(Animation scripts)
————————

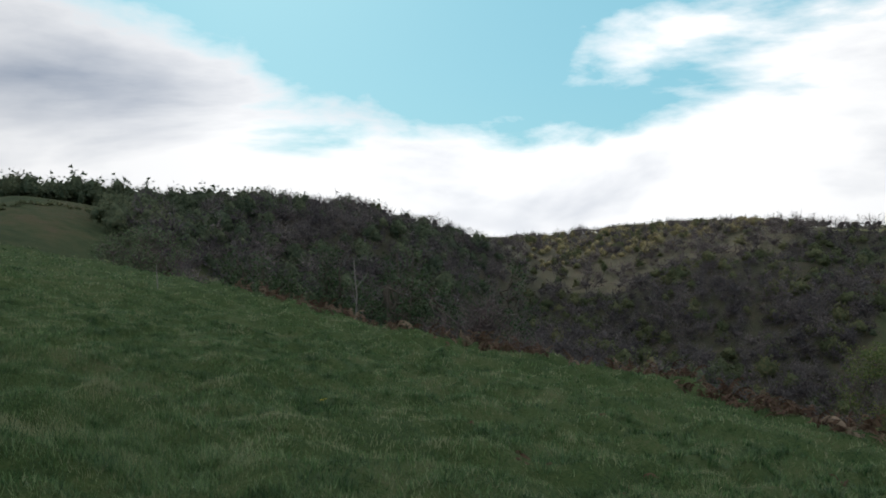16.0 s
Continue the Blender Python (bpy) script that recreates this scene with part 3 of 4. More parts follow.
def tree(name, label, category, x, y, top, trunk_r, blobs, tips, leaves, leaf, clump, leaf_mat, bark="bark", seed=1, twigs=0,
         twig_len=0.5, fork=0.35, stems=1, extra=None, group="", base=None):
    """A trunk with limbs into crown blobs (dx, dy, height share, radius xy, radius z), fine branches to the tips and a clump of leaves at each tip."""
    rng = np.random.default_rng(seed)
    z0 = zat(x, y) - 0.1 if base is None else base
    H = top - z0
    e = thing(name, label, category, group, at=(x, y, z0))
    thick, fine = [], []
    tip_pts, ends = [], []
    trunks = []
    for k in range(stems):
        off = np.array([0, 0, 0]) if stems == 1 else np.append(rng.normal(size=2) * 0.35 * trunk_r * 6, 0)
        hd = np.append(rng.normal(size=2) * 0.05 * H * (1 + stems * 0.4), H * fork * rng.uniform(0.85, 1.2))
        p, s = limb(rng, off + [0, 0, -0.3], hd + off, trunk_r * 1.25 / math.sqrt(stems), trunk_r * 0.72 / math.sqrt(stems), 5, 0.12)
        trunks.append(p)
        thick.append(s)
    for bi, (dx, dy, hz, rr, rz) in enumerate(blobs):
        c = np.array([dx, dy, hz * H])
        tr = trunks[bi % stems]
        start = tr[rng.integers(3, len(tr))]
        p, s = limb(rng, start, c, trunk_r * 0.5 / math.sqrt(stems), trunk_r * 0.14, 5, 0.22, 0.05)
        thick.append(s)
        n = max(4, int(tips * rr * rr * rz / np.mean([q[3] ** 2 * q[4] for q in blobs])))
        for _ in range(n):
            d = rng.normal(size=3)
            d /= np.linalg.norm(d)
            t = c + d * [rr, rr, rz] * rng.uniform(0.35, 1.08) ** 0.6
            st = p[rng.integers(2, len(p))]
            pp, ss = limb(rng, st, t, trunk_r * 0.12, trunk_r * 0.035 + 0.004, 3, 0.3, 0.04)
            fine.append(ss)
            tip_pts.append(t)
            ends.append((pp[-2], pp[-1]))
    tip_pts = np.array(tip_pts)
    if twigs:
        for (a, b) in ends:
            for _ in range(twigs):
                d = (b - a) / (np.linalg.norm(b - a) + 1e-6) + rng.normal(size=3) * 0.75 + [0, 0, 0.25]
                o = a + (b - a) * rng.uniform(0, 1)
                q = o + d / np.linalg.norm(d) * twig_len * rng.uniform(0.5, 1.3)
                fine.append(np.hstack([o, q, 0.011, 0.004])[None])
    if extra is not None:
        for a, b, r in extra:
            thick.append(limb(rng, a, b, r, r * 0.25, 6, 0.2, 0.03)[1])
    v, f = tubes(np.vstack(thick), 7)
    part("trunk", mesh_from("trunk", v, f, M[bark], flat=False), e)
    v, f = ribbons(rng, np.vstack(fine)) if len(fine) > 900 else tubes(np.vstack(fine), 3)
    part("branchwork", mesh_from("branchwork", v, f, M[bark if not twigs else "twig" if bark == "bark" else bark], flat=False), e)
    if leaves:
        k = rng.integers(int(leaves * 0.4), int(leaves * 1.5), len(tip_pts))
        c = np.repeat(tip_pts, k, axis=0) + rng.normal(size=(k.sum(), 3)) * clump * [1, 1, 0.75]
        v, f = quads(rng, c, leaf, aspect=0.7)
        part("crown", mesh_from("crown", v, f, M[leaf_mat]), e)
    return e


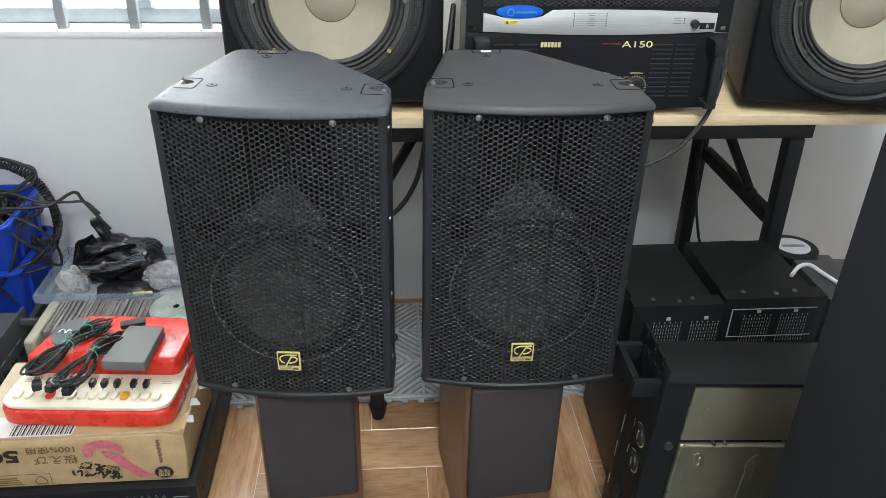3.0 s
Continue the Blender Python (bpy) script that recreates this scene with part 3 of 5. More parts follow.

————————

- _Instructions to follow_:
Find every line in the records above that holds the word "part", and copy each one.

- _Exercise result_:
Continue the Blender Python (bpy) script that recreates this scene with part 3 of 4. More parts follow.
    part("trunk", mesh_from("trunk", v, f, M[bark], flat=False), e)
    part("branchwork", mesh_from("branchwork", v, f, M[bark if not twigs else "twig" if bark == "bark" else bark], flat=False), e)
        part("crown", mesh_from("crown", v, f, M[leaf_mat]), e)
Continue the Blender Python (bpy) script that recreates this scene with part 3 of 5. More parts follow.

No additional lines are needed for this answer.